-- Do this --
Copy every line of the following data that includes the string "part".

[BEGIN]

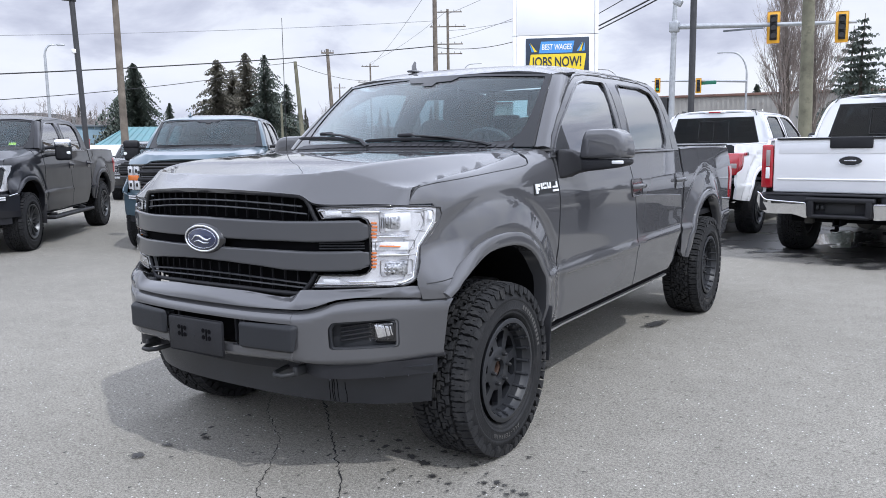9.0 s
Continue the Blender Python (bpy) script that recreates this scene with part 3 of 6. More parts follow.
def build_truck(name, label, m, paint, front="bars", wheel="race", tyre_r=0.418, tyre_w=0.295, track=1.035, trim=None, glass=None, detail=True, chrome_mirror=False, rear="plain", boards=False, interior=True):
    trim = trim or paint
    truck = thing(name, label, "pickup truck", "", m)
    fine = 1.0 if detail else 1.8
    P = lambda n, b, mt, lab="", par=None, sm=35: part(n, b, mt, par or truck, lab, sm)
    yr = Y_AX + WB

    def wind(x, t):
        b = Vector((x * 0.868, 1.375 + 0.178 * x * x, 1.470 - 0.010 * x * x))
        q = Vector((x * 0.752, 1.925 + 0.095 * x * x, 1.902 - 0.026 * x * x))
        k = b.lerp(q, t)
        k.z += 0.016 * math.sin(math.pi * t)
        return k

    # --- body sides
    fa = arch(Y_AX + 0.015, 0.47, 0.475, 0.540, 0.50, (0.492, 0.838))
    ra = arch(yr + 0.0, 0.47, 0.475, 0.540, 0.54)
    for s in (1, -1):
        S = on_side(s)
        tops = [(y, Z_SEAM(y)) for y in (0.45, 0.6, 0.7, 0.8, 0.9, 1.0, 1.1, 1.2, 1.28, 1.37)]
        fend = [(0.546, 1.216), (0.540, 1.156), (0.446, 1.062), (0.424, 1.0), (0.394, 0.94), (0.389, 0.905), (0.402, 0.842)][::-1]
        line = fend + [(0.530, 1.234), (0.41, 1.2385), (0.386, 1.2395), (0.4055, 1.2595), (0.4275, 1.2795), (0.460, 1.3045), (0.523, 1.3150)] + tops[1:-1] + [(1.330, 1.374), (1.354, 1.385), (1.370, 1.404), (1.378, 1.4405), (1.45, 1.4445), (1.53, 1.450), (1.612, 1.4535), (1.622, 1.24), (1.612, 0.98), (1.607, 0.50)] + fa
        P("fender", sheet("fender", line, S, 0.015 * fine, 0.015 * fine, 0.012, (s, 0, 0)), paint)
        P("flare", flare(fa, s, 0.062, 0.020, 0.5), trim, "", None, 40)
        P("flare", flare(ra, s), trim, "", None, 50)
        d1 = [(1.622, 0.50), (1.620, 0.80), (1.629, 0.98), (1.638, 1.25), (1.640, 1.405), (2.75, 1.405), (2.815, 1.15), (2.90, 0.85), (2.93, 0.70), (2.93, 0.50)]
        d2 = [(2.942, 0.50), (2.942, 0.70), (2.912, 0.85), (2.827, 1.15), (2.762, 1.405), (3.915, 1.405), (3.930, 1.25), (3.938, 0.88), (3.92, 0.66), (3.86, 0.56), (3.74, 0.50)]
        da = P("door", sheet("door", d1, S, 0.035 * fine, 0.03 * fine, 0.03, (s, 0, 0)), paint, "front door")
        db = P("door", sheet("door", d2, S, 0.06 * fine, 0.04 * fine, 0.03, (s, 0, 0)), paint, "rear door")
        for dd, yh in ((da, 2.86), (db, 3.83)):
            hb = bmesh.new()
            xo = side_x(yh, 1.185)
            tube(hb, [(s * (xo + 0.004), yh - 0.10, 1.185), (s * (xo + 0.032), yh - 0.075, 1.187), (s * (xo + 0.036), yh, 1.188), (s * (xo + 0.032), yh + 0.075, 1.187), (s * (xo + 0.004), yh + 0.10, 1.185)], 0.016, 10, False, (0.75, 1.0))
            P("door_handle", hb, paint, "", dd, 60)
            cup = sheet("recess", rounded([(yh - 0.11, 1.122), (yh + 0.10, 1.122), (yh + 0.10, 1.236), (yh - 0.11, 1.236)], 0.03), lambda y, z, s=s: (s * (side_x(y, z) + 0.0035), y, z), 0.05, 0.05, 0.004, (s, 0, 0))
            rec = P("handle_recess", cup, paint, "rounded recess behind the handle", dd)
            P("recess_edge", tube(bmesh.new(), [(s * (side_x(y, z) + 0.003), y, z) for y, z in rounded([(yh - 0.11, 1.122), (yh + 0.10, 1.122), (yh + 0.10, 1.236), (yh - 0.11, 1.236)], 0.03)], 0.0045, 6, True), GLOSSB, "dark edge", rec, 60)
            # raised dark plate on the door, imitates the shade behind the handle
            P("recess_shade", sheet("recess_shade", rounded([(yh - 0.085, 1.138), (yh + 0.07, 1.138), (yh + 0.07, 1.222), (yh - 0.085, 1.222)], 0.025), lambda y, z, s=s: (s * (side_x(y, z) + 0.0055), y, z), 0.05, 0.05, 0.004, (s, 0, 0)), GLOSSB, "dark plate for the shade in the recess", rec)
        if detail:
            P("rocker", sheet("rocker", [(1.60, 0.455), (3.78, 0.455), (3.78, 0.505), (1.60, 0.505)], lambda y, z, s=s: (s * (side_x(y, 0.50) - 0.030), y, z), 0.2, 0.03, 0.06, (s, 0, 0)), DARK, "recessed rocker, its shade in the near-black colour")
        zs = 0.448 if detail else 0.472
        sill = sheet("sill", [(1.60, zs), (3.74, zs), (3.74, zs + 0.011), (1.60, zs + 0.011)], lambda y, z, s=s: (s * (side_x(y, 0.50) - 0.008), y, z), 0.2, 0.03, 0.06, (s, 0, 0))
        P("sill", sill, BLACKP if not detail else ALLOY, "thin sill strip")
        b1 = [(3.978, 0.60), (3.976, 0.88), (3.970, 1.25), (3.962, 1.415), (4.6, 1.420), (5.66, 1.405), (5.70, 1.30), (5.70, 0.86), (5.66, 0.60), (5.46, 0.575)] + ra + [(4.02, 0.56)]
        P("bed_side", sheet("bed_side", b1, S, 0.03 * fine, 0.028 * fine, 0.035, (s, 0, 0)), paint)
        P("bed_rail", tube(bmesh.new(), [(s * (side_x(y, 1.41) - 0.03), y, z) for y, z in ((3.95, 1.418), (4.3, 1.424), (4.9, 1.422), (5.4, 1.414), (5.66, 1.405))], 0.034, 8, False, (1.0, 0.45)), paint, "bed rail cap")
        def bridge(x, y, s=s):
            X = x / 0.868
            yg = 1.385 + 0.175 * X * X
            t = min(1, max(0, (y - 1.385) / max(0.03, yg - 1.385)))
            z = (hood_z(min(x, 0.855), 1.385) - 0.002) * (1 - t) + (1.466 - 0.010 * X * X) * t
            k = max(0, min(1, (x - 0.80) / 0.075))
            return (s * x, y, z * (1 - k * k) + (Z_SHOULDER(y) - 0.002) * k * k)
        P("cowl_corner", sheet("cowl_corner", [(0.70, 1.402), (0.84, 1.392), (0.866, 1.386), (0.872, 1.45), (0.880, 1.53), (0.895, 1.585), (0.944, 1.602), (0.944, 1.665), (0.84, 1.665), (0.70, 1.52)], bridge, 0.02, 0.02, 0.012, (0, 0, 1)), paint)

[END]

-- Output of the task --
Continue the Blender Python (bpy) script that recreates this scene with part 3 of 6. More parts follow.
    P = lambda n, b, mt, lab="", par=None, sm=35: part(n, b, mt, par or truck, lab, sm)